Bernadette Darby, who along with her husband grew up in Somerset County, said she had heard of the incident on the news, but was not aware of her husband's role until a reporter from the Baltimore Sun phoned her yesterday.

"I was shocked and proud," said Darby. "I am behind him 100 percent. He felt something was wrong and I couldn't be more proud of him."

Darby's name emerged this weekend in an article by New Yorker writer Seymour M. Hersh, posted on the magazine's Web site. It detailed a report that Maj. Gen. Antonio M. Taguba wrote in February that accused soldiers from the 372nd Military Police Company of "sadistic" treatment of Iraqi prisoners, including physical, psychological and sexual abuse.

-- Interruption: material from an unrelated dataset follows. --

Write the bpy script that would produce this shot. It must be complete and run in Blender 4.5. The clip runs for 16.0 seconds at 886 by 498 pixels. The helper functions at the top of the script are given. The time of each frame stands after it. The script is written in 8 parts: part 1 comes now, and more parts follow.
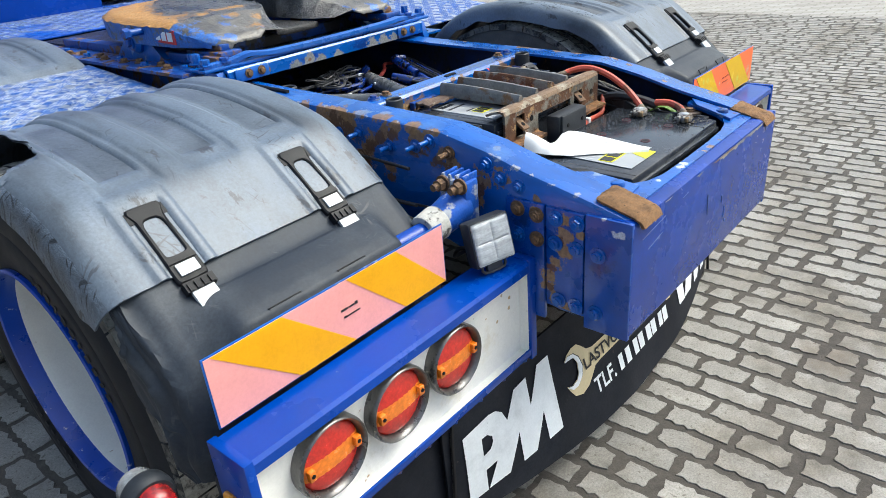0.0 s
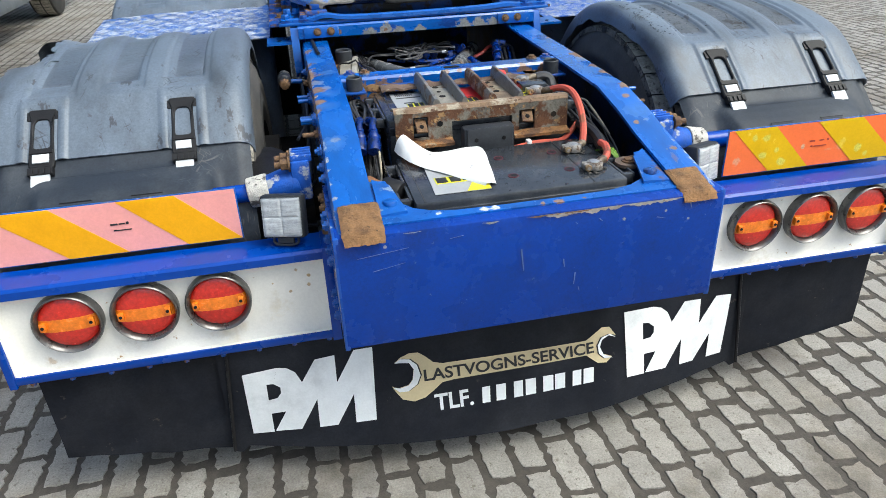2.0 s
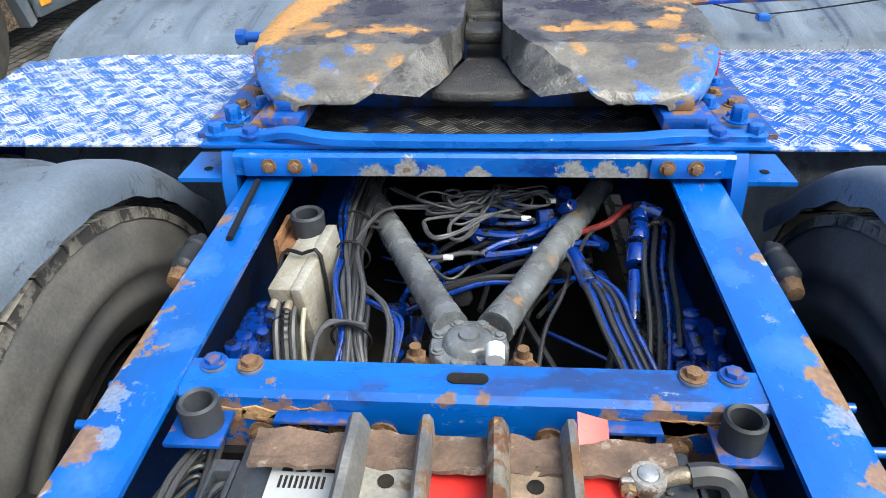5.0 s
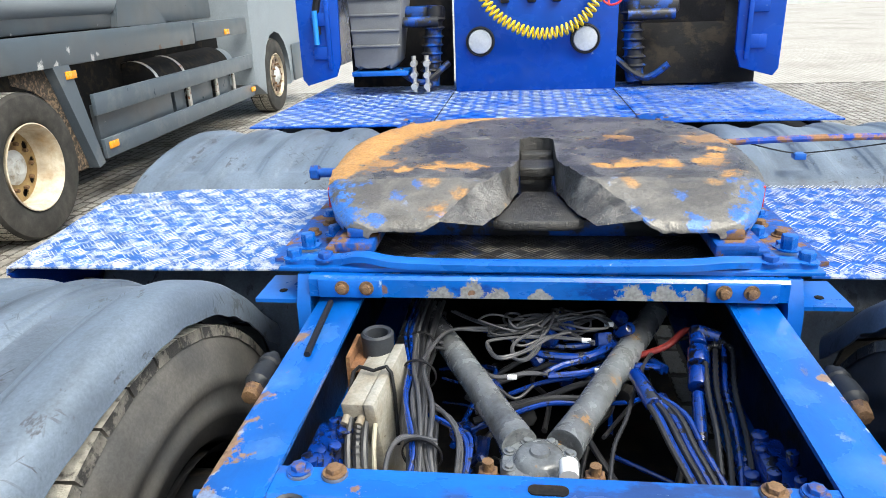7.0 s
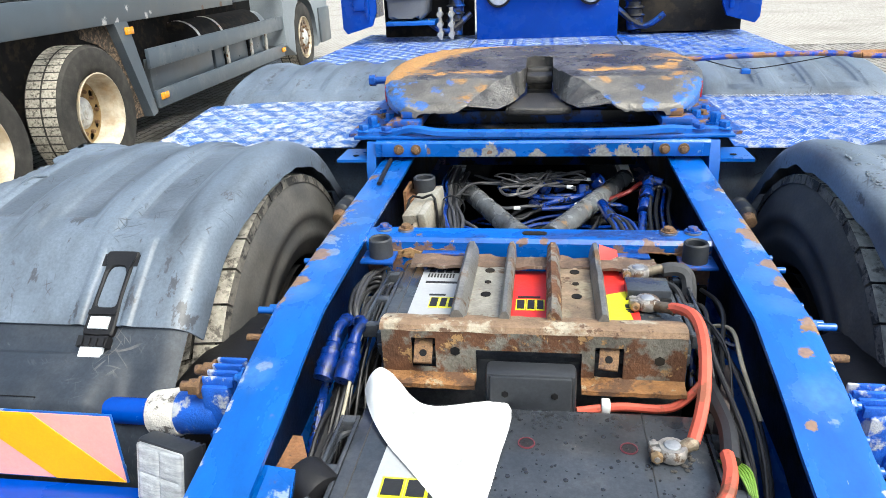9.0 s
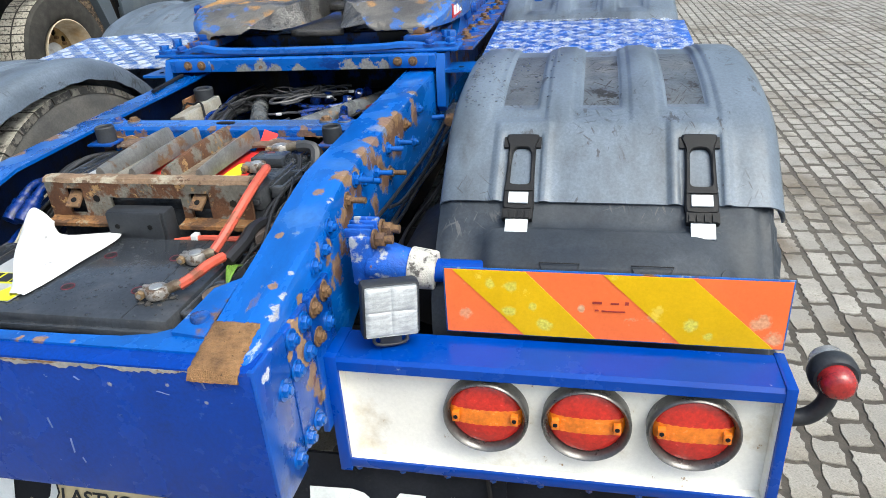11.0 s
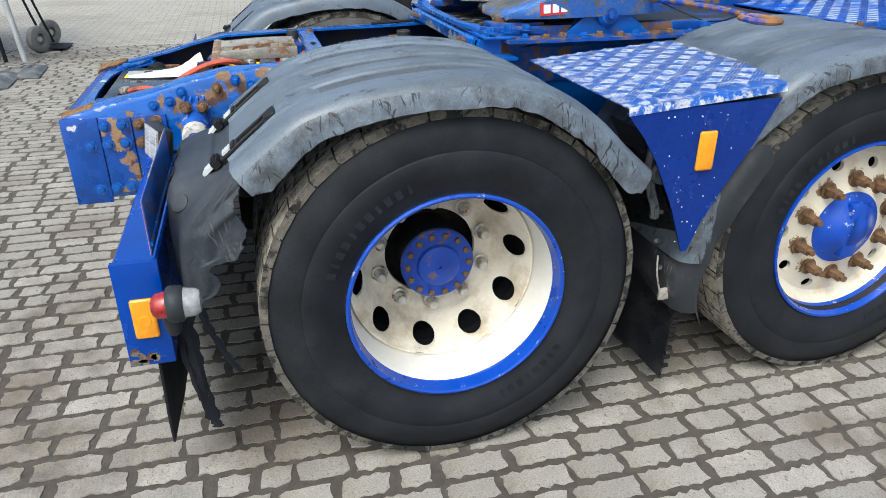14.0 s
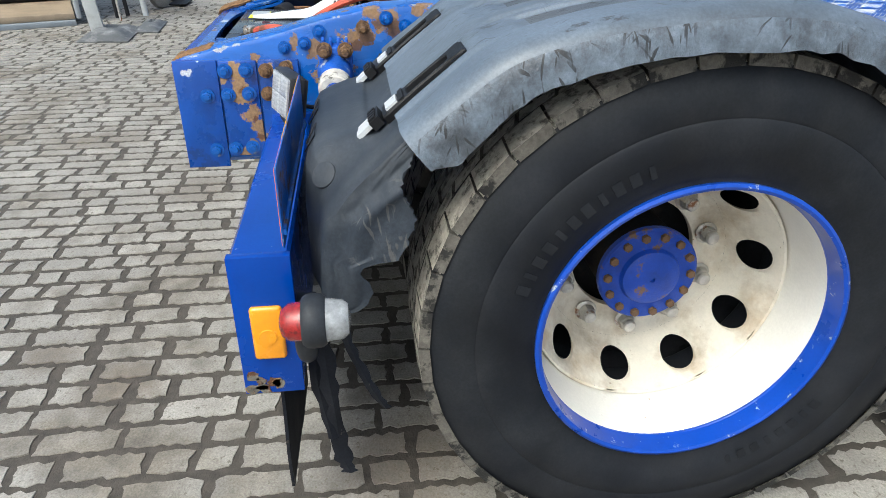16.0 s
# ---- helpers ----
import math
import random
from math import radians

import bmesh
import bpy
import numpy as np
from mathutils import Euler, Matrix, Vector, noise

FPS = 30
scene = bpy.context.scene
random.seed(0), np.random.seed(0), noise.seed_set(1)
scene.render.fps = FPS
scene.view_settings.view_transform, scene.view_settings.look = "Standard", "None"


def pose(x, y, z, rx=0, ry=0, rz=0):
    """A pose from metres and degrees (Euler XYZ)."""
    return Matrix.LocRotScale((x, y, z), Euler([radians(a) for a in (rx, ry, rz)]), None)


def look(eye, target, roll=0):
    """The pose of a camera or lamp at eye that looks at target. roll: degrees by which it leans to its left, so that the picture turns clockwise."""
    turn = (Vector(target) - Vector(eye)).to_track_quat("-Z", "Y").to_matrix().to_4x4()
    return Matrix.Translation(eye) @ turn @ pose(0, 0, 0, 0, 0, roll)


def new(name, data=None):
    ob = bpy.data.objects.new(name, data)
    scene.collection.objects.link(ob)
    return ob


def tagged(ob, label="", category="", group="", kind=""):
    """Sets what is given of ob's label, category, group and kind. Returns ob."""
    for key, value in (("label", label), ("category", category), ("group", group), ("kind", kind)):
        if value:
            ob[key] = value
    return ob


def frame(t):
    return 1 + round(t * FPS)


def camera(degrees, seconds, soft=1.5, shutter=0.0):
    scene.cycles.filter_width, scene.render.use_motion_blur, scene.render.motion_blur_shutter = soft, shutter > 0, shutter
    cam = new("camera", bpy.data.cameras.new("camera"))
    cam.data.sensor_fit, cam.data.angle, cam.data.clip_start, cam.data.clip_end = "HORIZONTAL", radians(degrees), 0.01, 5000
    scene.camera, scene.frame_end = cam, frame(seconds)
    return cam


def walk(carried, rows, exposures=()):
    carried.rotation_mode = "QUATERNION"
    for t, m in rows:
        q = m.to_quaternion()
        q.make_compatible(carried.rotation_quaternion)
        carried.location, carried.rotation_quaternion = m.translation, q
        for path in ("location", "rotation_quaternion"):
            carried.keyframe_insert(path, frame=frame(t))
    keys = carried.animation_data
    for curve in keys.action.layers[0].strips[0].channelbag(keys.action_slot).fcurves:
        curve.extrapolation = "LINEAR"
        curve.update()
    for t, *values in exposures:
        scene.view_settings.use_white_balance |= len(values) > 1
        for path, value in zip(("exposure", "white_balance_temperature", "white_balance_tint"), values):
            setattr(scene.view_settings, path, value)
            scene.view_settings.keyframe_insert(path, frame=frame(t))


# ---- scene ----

Six members of the 372nd are accused of a variety of acts, such as taking photos of prisoners being forced to engage in sex acts, using a dog to attack them and hooking them up to fake electrodes and telling them they could be electrocuted. Another eight soldiers from the unit face administrative charges.

In his New Yorker article, Hersh quotes from the partial transcript of a military hearing in which another witness, Special Agent Scott Bobeck of the Army's Criminal Investigation Command, testifies that Darby saw photographs of naked prisoners and wrote an anonymous letter about the mistreatment, which he slipped under the investigators' door. He later gave a sworn statement.

"He felt very bad about it and thought it was very wrong," Bobeck said, according to The New Yorker.

Bernadette Darby said she and her husband met in Somerset County when they were both students at Somerset Vocational Technical School. They were married in April 1999 and have no children. They moved to Maryland about three years ago, and he has been deployed in Bosnia or Iraq for much of that time.